The Alliance and its member authorities have given careful consideration to alternative management structures for ERDF and concluded that a regional management structure continues to have clear benefits.
· Without regional programmes in England there is no guarantee that money would not leak from North to South, including from Transition regions in the North to Transition regions in the South
· In the absence of regional programmes it would be difficult to skew funding to the North, as at present. In the present Competitiveness Strand programmes, per capita allocations to the northern regions are as much as three times the allocations to the South East. This allocation is entirely justified on the grounds of economic need.
· Running programmes at the level of individual LEPs would be problematic and probably a non-starter. Too many small programmes, too much paperwork, likely opposition from Whitehall etc.

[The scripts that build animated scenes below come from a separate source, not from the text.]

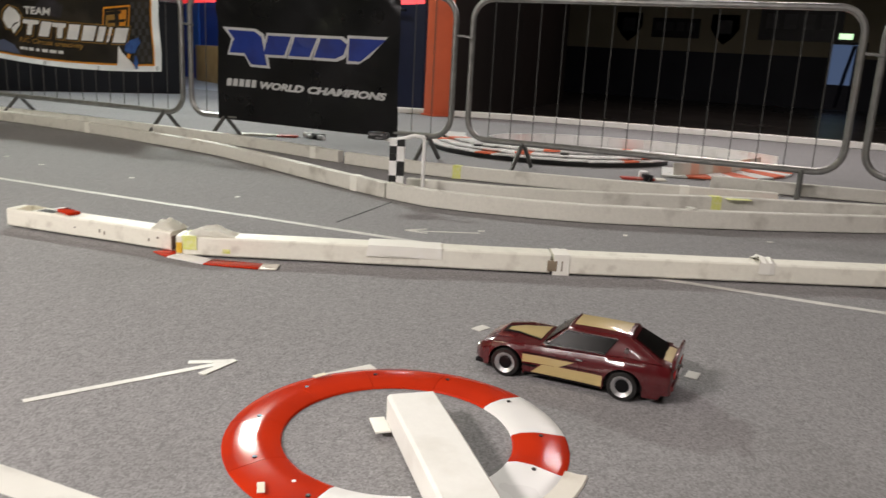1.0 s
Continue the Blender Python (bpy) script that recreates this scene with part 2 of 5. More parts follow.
def tube(bm, path, r, segs=8, closed=False):
    """A round tube along 3D points in any direction."""
    pts = [Vector(q) for q in path]
    n = len(pts)
    rings = []
    ref = Vector((0, 1, 0))
    for i, q in enumerate(pts):
        a = pts[(i - 1) % n] if closed else pts[max(i - 1, 0)]
        b = pts[(i + 1) % n] if closed else pts[min(i + 1, n - 1)]
        d = (b - a).normalized()
        u = d.cross(ref)
        if u.length < 0.2:
            u = d.cross(Vector((1, 0, 0)))
        u.normalize()
        w = d.cross(u)
        rings.append([bm.verts.new(q + (u * math.cos(t) + w * math.sin(t)) * r) for t in (2 * math.pi * k / segs for k in range(segs))])
    for i in range(n if closed else n - 1):
        r0, r1 = rings[i], rings[(i + 1) % n]
        for k in range(segs):
            bm.faces.new((r0[k], r0[(k + 1) % segs], r1[(k + 1) % segs], r1[k]))
    if not closed:
        bm.faces.new(rings[0])
        bm.faces.new(rings[-1])
    return bm


def frame_on_line(a, b):
    """A frame on the floor at a, its x along the line to b."""
    return pose(a[0], a[1], 0, 0, 0, math.degrees(math.atan2(b[1] - a[1], b[0] - a[0])))


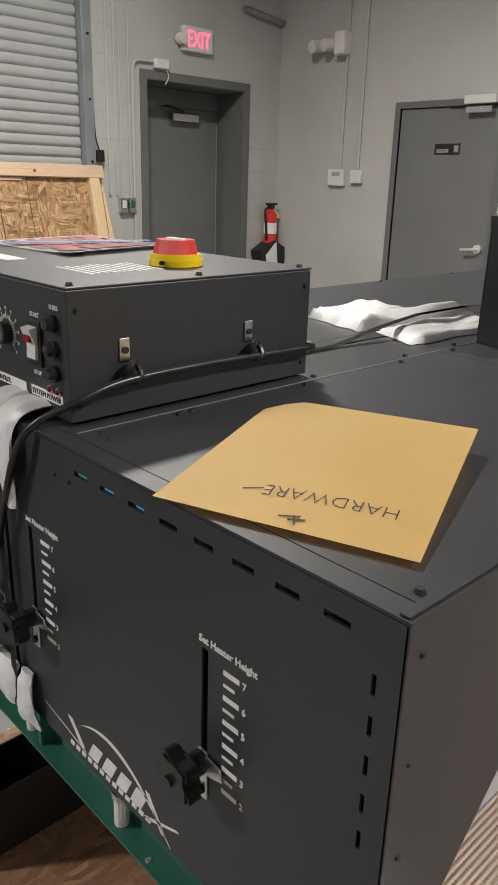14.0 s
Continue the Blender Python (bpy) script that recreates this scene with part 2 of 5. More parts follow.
chip = nt.nodes.new("ShaderNodeMapRange")
chip.inputs["From Min"].default_value, chip.inputs["From Max"].default_value = 0.60, 0.615
nt.links.new(bare.outputs["Fac"], chip.inputs["Value"])
both = nt.nodes.new("ShaderNodeMath")
both.operation = "MULTIPLY"
nt.links.new(chip.outputs[0], both.inputs[0])
nt.links.new(edge.outputs[0], both.inputs[1])
pale = nt.nodes.new("ShaderNodeMix")
pale.data_type = "RGBA"
nt.links.new(both.outputs[0], pale.inputs[0])
nt.links.new(under, pale.inputs[6])
pale.inputs[7].default_value = (0.50, 0.49, 0.47, 1)
under = pale.outputs[2]
for size, lo, hi, tone, squash in ((3.1, 0.55, 0.70, (0.19, 0.188, 0.18), (1.6, 1, 1)), (7.0, 0.60, 0.64, (0.43, 0.42, 0.40), (1, 2.2, 1)), (60.0, 0.60, 0.70, (0.42, 0.41, 0.39), (1, 1, 1)), (34.0, 0.655, 0.69, (0.10, 0.095, 0.09), (1, 1, 1))):
    mp = nt.nodes.new("ShaderNodeMapping")
    mp.inputs["Scale"].default_value, mp.inputs["Rotation"].default_value = squash, (0, 0, 0.5)
    nt.links.new(coords.outputs["Object"], mp.inputs[0])
    tx = nt.nodes.new("ShaderNodeTexNoise")
    tx.inputs["Scale"].default_value, tx.inputs["Detail"].default_value, tx.inputs["Roughness"].default_value = size, 8, 0.62
    nt.links.new(mp.outputs[0], tx.inputs["Vector"])
    cut = nt.nodes.new("ShaderNodeMapRange")
    cut.inputs["From Min"].default_value, cut.inputs["From Max"].default_value, cut.inputs["To Max"].default_value = lo, hi, 0.85
    nt.links.new(tx.outputs["Fac"], cut.inputs["Value"])
    mx = nt.nodes.new("ShaderNodeMix")
    mx.data_type = "RGBA"
    nt.links.new(cut.outputs[0], mx.inputs[0])
    nt.links.new(under, mx.inputs[6])
    mx.inputs[7].default_value = (*tone, 1)
    under = mx.outputs[2]
nt.links.new(under, bsdf.inputs["Base Color"])
SHELFBLK = surf("dark_rack_steel", (0.03, 0.029, 0.028), (0.045, 0.044, 0.042), 6, 0.45)
LAMINATE = surf("white_laminate", (0.64, 0.63, 0.61), (0.72, 0.71, 0.69), 4, 0.4)
PCGREY = surf("grey_plastic", (0.30, 0.30, 0.31), (0.36, 0.36, 0.37), 6, 0.45)
LCD = surf("dark_display", (0.018, 0.02, 0.022), (0.03, 0.032, 0.034), 8, 0.12, spec=0.6)
DIMWALL = surf("plain_dark_wall", (0.26, 0.26, 0.26), (0.31, 0.31, 0.31), 2, 0.75)
EXITRED = glow("exit_letters", (1.0, 0.06, 0.12), 3.0)
GREENLED = glow("green_indicator", (0.05, 0.8, 0.35), 0.9)
REDLENS = surf("red_lens", (0.25, 0.01, 0.01), (0.4, 0.02, 0.02), 20, 0.15)
CHROME = surf("brushed_metal", (0.72, 0.72, 0.72), (0.82, 0.82, 0.82), 40, 0.3, 0.4, metal=0.6)


# ---- building helpers ----
WORLD = {}


def thing(name, base, label, category, group="", kind=""):
    ob = new(name)
    ob.matrix_basis = Matrix.Translation(base)
    WORLD[ob.name] = Matrix.Translation(base)
    ob.empty_display_size = 0.05
    return tagged(ob, label, category, group, kind)


def part(name, bm, material, parent=None, label="", smooth=False):
    """Links a bmesh, drawn in world metres, as one mesh object under a thing or a part."""
    me = bpy.data.meshes.new(name)
    bmesh.ops.recalc_face_normals(bm, faces=bm.faces)
    if smooth:
        for fc in bm.faces:
            fc.smooth = True
    bm.to_mesh(me)
    bm.free()
    me.materials.append(material)
    if smooth:
        me.set_sharp_from_angle(angle=radians(38))
    ob = new(name, me)
    if parent:
        ob.parent = parent
        ob.matrix_parent_inverse = WORLD.get(parent.name, Matrix()).inverted()
    if label:
        ob["label"] = label
    return ob


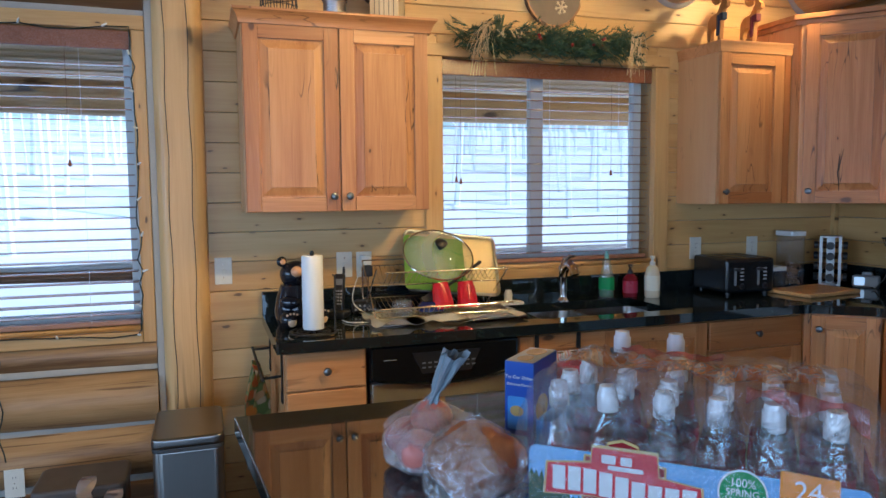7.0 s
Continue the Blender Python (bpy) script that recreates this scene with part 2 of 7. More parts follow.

· But LEPs could be formally involved by inclusion on the local management committees
· The administration of the funds could if necessary go to Whitehall, so long as the decision making and financial allocations stayed regional
· Although a single England programme would make it easier to align national and EU funds to provide matching finance, this could equally be achieved by providing much better guidance and advice from the centre to the regions.
The demise of the Regional Development Agencies in the English regions has presented a problem for management of EU funds in the future. There may be an opportunity for streamlining but the structures for management need to have a significant regional input and targeting the areas most in need of support should remain the guiding principle for delivery.